I heard a rooster crow a long way across the silence of the predawn morning in Oaxaca.
Near dawn, and Elena was curled into me, fists against my chest, round knees pressing against my belly. So I kissed the sleeping eye that was nearest and handiest.
She grunted and came but partway up out of sleep, far enough to begin a slow and determined worming and squirming, trying to work the undermost leg under me, under my waist. When I saw what she was trying to do, I made it easier for her. She slid the leg under, and then hooked her calf back against me. She lifted the other leg over me, the drowsy weight of it coming down across my waist. She uncurled her fists and slid her hands around my ribs, one under me, one on top, and flattened her palms against my back.
So then there was the unseen questing, and a guiding touch, and then a snubbed pressure increasing until-celebrated with a little snuff of sudden insuck of air through her nose-we were suddenly, sleekly, deeply coupled. She hitched her self a little higher, changed her position, moved her hands further around me, and made her small warm sound of contentment.
I slid my hands down her back until they reached and cupped the warm, smooth, solid buttocks. And like some familiar, faithful, trusty, loyal little machine, that touch and pressure was enough to start the slow, rhythmic pumping of her hips, rich and sleepy and demanding.

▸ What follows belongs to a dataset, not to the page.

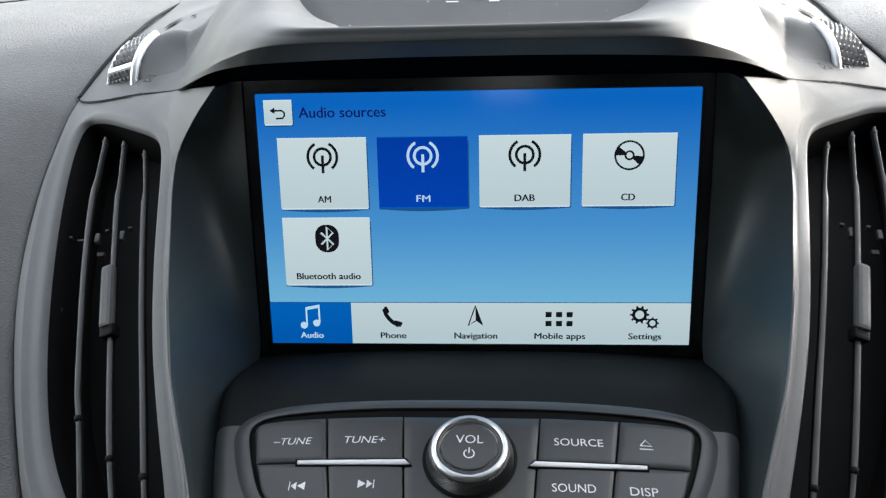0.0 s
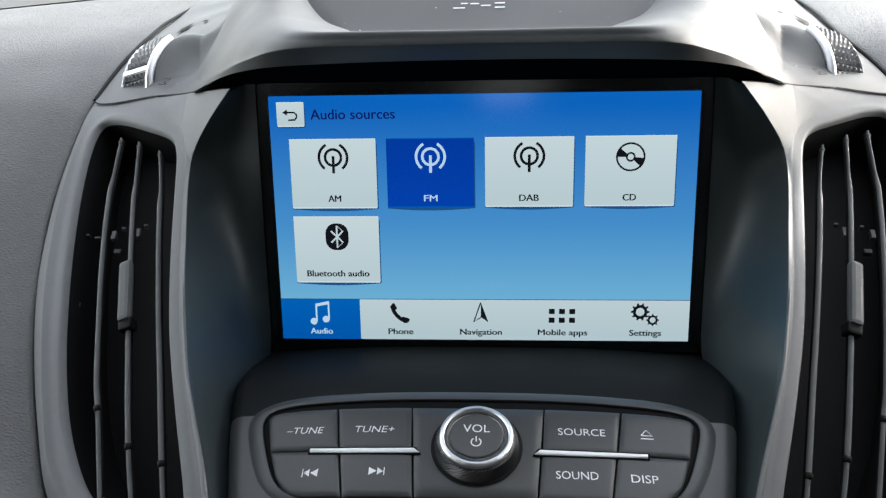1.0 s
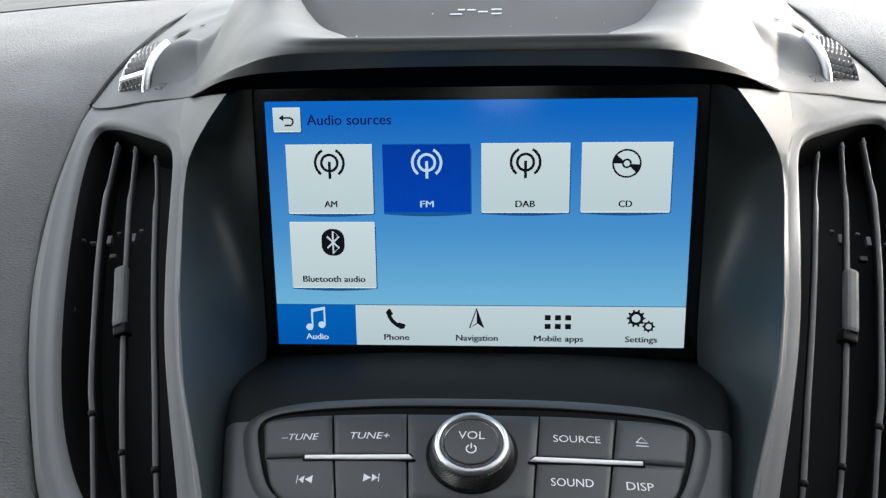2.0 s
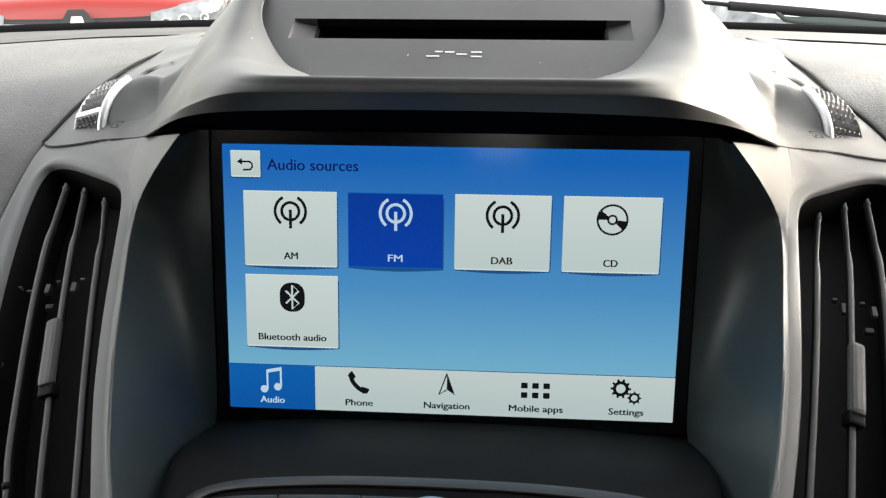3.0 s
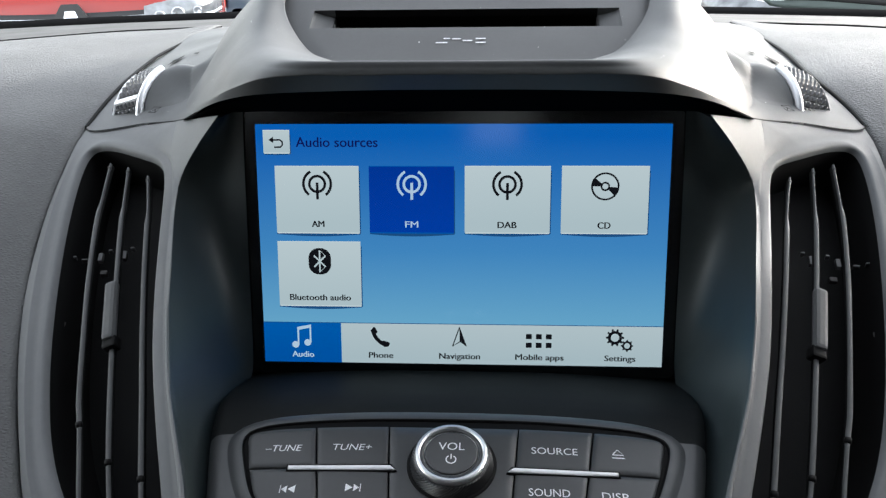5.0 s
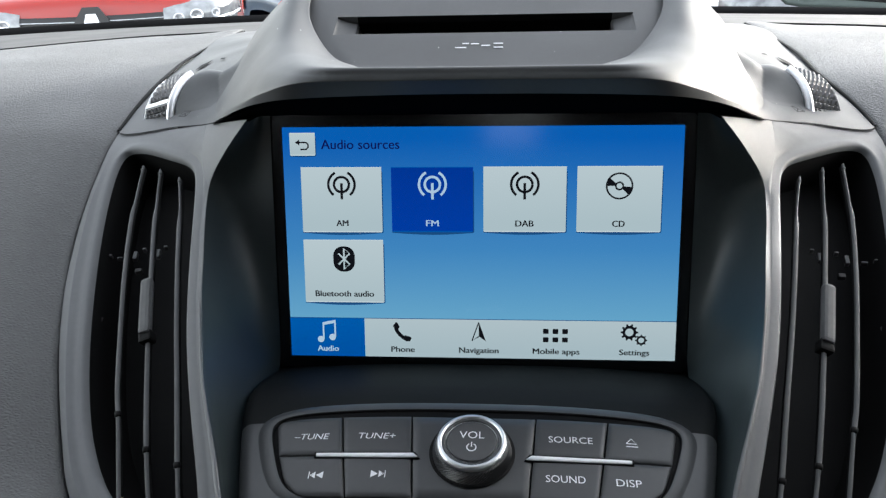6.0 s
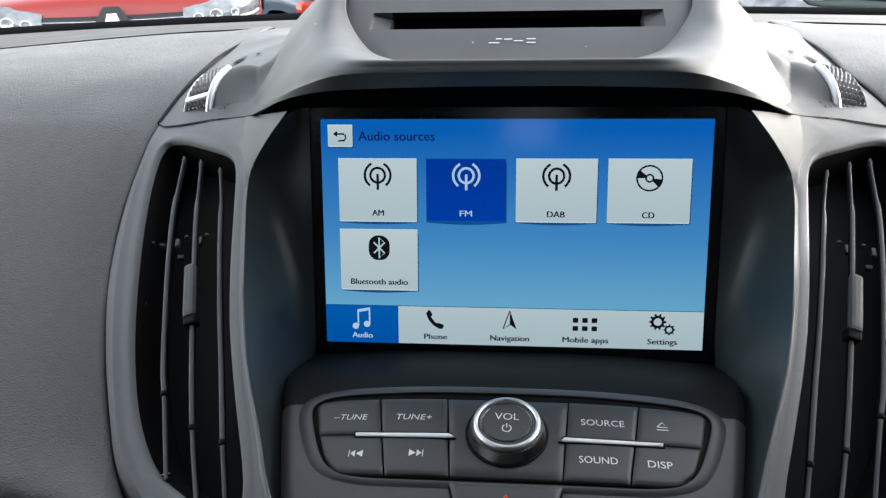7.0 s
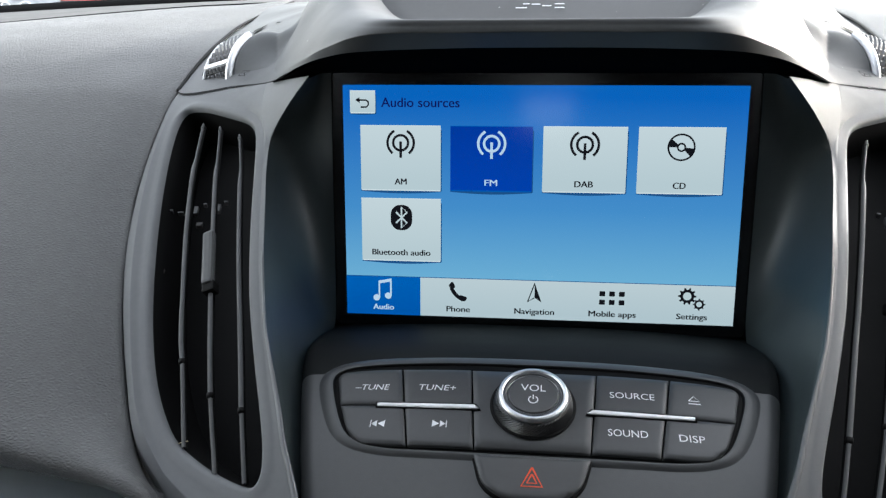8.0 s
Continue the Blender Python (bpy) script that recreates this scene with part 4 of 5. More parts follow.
# hazard button
HZ_TOP, HZ_LOW = (lambda x: -0.1136), (lambda x: -0.1278 + 0.5 * x * x)
gap = button(-0.0207, 0.0207, -0.0158, 0.0158, lambda x: -0.1128, lambda x: -0.1288 + 0.5 * x * x, round_at=((0, 1), (1, 1)), h=0.0008, mat=M_BLACK)
gap.name, gap["label"] = "hazard_gap", "black gap round the hazard button"
hazard = button(-0.0197, 0.0197, -0.0149, 0.0149, HZ_TOP, HZ_LOW, round_at=((0, 1), (1, 1)), h=0.0020)
hazard.name, hazard["label"] = "hazard_button", "hazard light button with a red double triangle"
tri = lambda r: [(r * math.cos(radians(a)), r * math.sin(radians(a))) for a in (90, 210, 330, 90)]
flat("legend", strokes([tri(0.0040)], 0.0006) + strokes([tri(0.0019)], 0.0006), lambda x, y, h: panel_at(x + 0.0002, -0.1216 + y * 1.05, 0.0022 + h), M_RED, hazard)


# ---------------------------------------------------------------- dashboard pads
# the pad's edge along the vent and hood, its shoulder, and its section further out
PAD_EDGE = [(0.1, -0.105, 0.9184), (0.118, -0.134, 0.9204), (0.127, -0.1262, 0.9302), (0.1465, -0.1072, 0.9409), (0.1696, -0.0605, 0.9689), (0.1838, -0.0132, 0.9954), (0.1884, 0.0171, 1.012), (0.1902, 0.05, 1.029), (0.19, 0.0655, 1.035), (0.1895, 0.09, 1.042), (0.19, 0.115, 1.047), (0.193, 0.15, 1.05), (0.199, 0.2, 1.051), (0.209, 0.353, 1.0492), (0.209, 0.355, 1.041)]
PAD_SHOULDER = [(0.15, -0.0819, 0.925), (0.165, -0.1143, 0.931), (0.172, -0.1214, 0.9432), (0.186, -0.0984, 0.9553), (0.203, -0.0585, 0.9777), (0.214, -0.0132, 1.002), (0.219, 0.0171, 1.018), (0.222, 0.05, 1.034), (0.223, 0.0655, 1.04), (0.224, 0.09, 1.046), (0.226, 0.115, 1.051), (0.23, 0.15, 1.054), (0.236, 0.2, 1.054), (0.246, 0.348, 1.0488), (0.246, 0.350, 1.041)]
PAD_FIELD = [(0.25, -0.0792, 0.9238), (0.255, -0.1080, 0.9300), (0.262, -0.1110, 0.9492), (0.27, -0.0945, 0.9605), (0.28, -0.056, 0.982), (0.288, -0.012, 1.004), (0.292, 0.0171, 1.02), (0.296, 0.05, 1.036), (0.298, 0.0655, 1.041), (0.3, 0.09, 1.048), (0.303, 0.115, 1.052), (0.307, 0.15, 1.054), (0.313, 0.2, 1.054), (0.32, 0.337, 1.0465), (0.32, 0.339, 1.0385)]
PAD_ROLL = {0: (0.012, 0.010, 0.0076), 1: (0.014, 0.005, 0.0136), 2: (0.010, -0.0023, 0.0123), 3: (0.0095, 0.0032, 0.0065), 4: (0.007, 0.0005, 0.004)}
PAD = [
    [(x - 0.001, y, z - 0.006) for x, y, z in PAD_EDGE],
    PAD_EDGE,
    [tuple(Vector(p) + Vector(PAD_ROLL.get(k, (0.007, 0, 0.002)))) for k, p in enumerate(PAD_EDGE)],
    PAD_SHOULDER,
    PAD_FIELD,
    [(0.5, y - (0.032 if y > 0.3 else 0.004), z - (0.011 if y > 0.3 else 0.0095)) for x, y, z in PAD_FIELD],
    [(0.8, y - (0.095 if y > 0.3 else 0.024), z - (0.032 if y > 0.3 else 0.028)) for x, y, z in PAD_FIELD],
]
for side in (-1, 1):
    pad = thing("dashboard_pad", "grained charcoal soft dashboard pad under the windscreen", "dashboard", group="dashboard pads")
    skin = loft(PAD, 90, 110)
    sheet("skin", settle(skin) if side > 0 else skin, M_LEATHER, pad, "grained soft skin", side=side)
    rear = []
    for x, y0 in ((0.0, 0.374), (0.10, 0.368), (0.211, 0.3600), (0.36, 0.3380), (0.56, 0.2990), (0.82, 0.2480)):
        dz = -0.034 * (x / 0.82) ** 2
        d = -0.09 * (x / 0.8) ** 2
        rear.append([(x, y0 - 0.002, 1.040 + dz), (x, y0, 1.0478 + dz), (x, y0 + 0.02, 1.0475 + dz), (x, y0 * 0.48 + (0.757 + d) * 0.52, 1.0320 + 0.52 * 0.15 * d + 0.48 * dz), (x, 0.7565 + d, 1.0150 + 0.15 * d), (x, 0.775 + d, 1.008 + 0.15 * d)])
    sheet("rear_strip", loft(rear, 30, 24), M_STRIP, pad, "smooth plastic strip along the windscreen", side=side)
    edge = curve([(0.1893, 0.0675, 1.0362), (0.1893, 0.09, 1.0426), (0.1897, 0.115, 1.0478), (0.1928, 0.15, 1.0508), (0.1988, 0.2, 1.0520), (0.2037, 0.27, 1.0515), (0.2092, 0.352, 1.0500)], 40)
    edge = settle(edge) if side > 0 else edge
    sheet("hood_gap", np.array([[(p[0] + 0.0013 * math.cos(a), p[1], p[2] - 0.0001 + 0.0008 * math.sin(a)) for a in np.linspace(0, 2 * math.pi, 7)] for p in edge]), M_BLACK, pad, "dark gap along the hood", side=side)
    edge = curve([(0.2085, 0.3555, 1.0494), (0.246, 0.3500, 1.0488), (0.32, 0.3388, 1.0465), (0.5, 0.3068, 1.0356), (0.8, 0.2438, 1.0146)], 40)
    sheet("strip_gap", np.array([[(p[0], p[1] + 0.0012 * math.cos(a), p[2] + 0.0009 * math.sin(a)) for a in np.linspace(0, 2 * math.pi, 7)] for p in edge]), M_BLACK, pad, "dark gap along the strip", side=side)
glove = thing("glovebox", "smooth lower dashboard lid coloured for a sky reflection", "glovebox")
sheet("lid", loft([[(x, -0.03, z - 0.02), (x, -0.06, z - 0.004), (x, -0.095, z), (x, -0.12, z - 0.006), (x, -0.17, z - 0.03), (x, -0.20, z - 0.10)] for x, z in ((-0.135, 0.895), (-0.16, 0.906), (-0.20, 0.9125), (-0.30, 0.915), (-0.6, 0.912))], 30, 24), M_LID, glove)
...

So with gray at the windows, and her mouth turning upward for the kiss, with the slow deep steady beat that would begin to change only when we neared climax, this became the reality, this became the life-moment, this became the avowal, the communion, the immortality. The private rhythm of our need, a small and personal and totally shared thing, was that special thing in the world and in time which changed the Rockos and Evas, the Jerrys and Wallys and Bruceys and Carls, the Bixies and Beckys to scare-masks fashioned of cardboard and spit, empty things which hang on strings from an empty tree, turning in the parching wind that blows across the empty heart.
"Ah," said the tireless, tawny, loving engine. Bless all the sisters, wherever they are.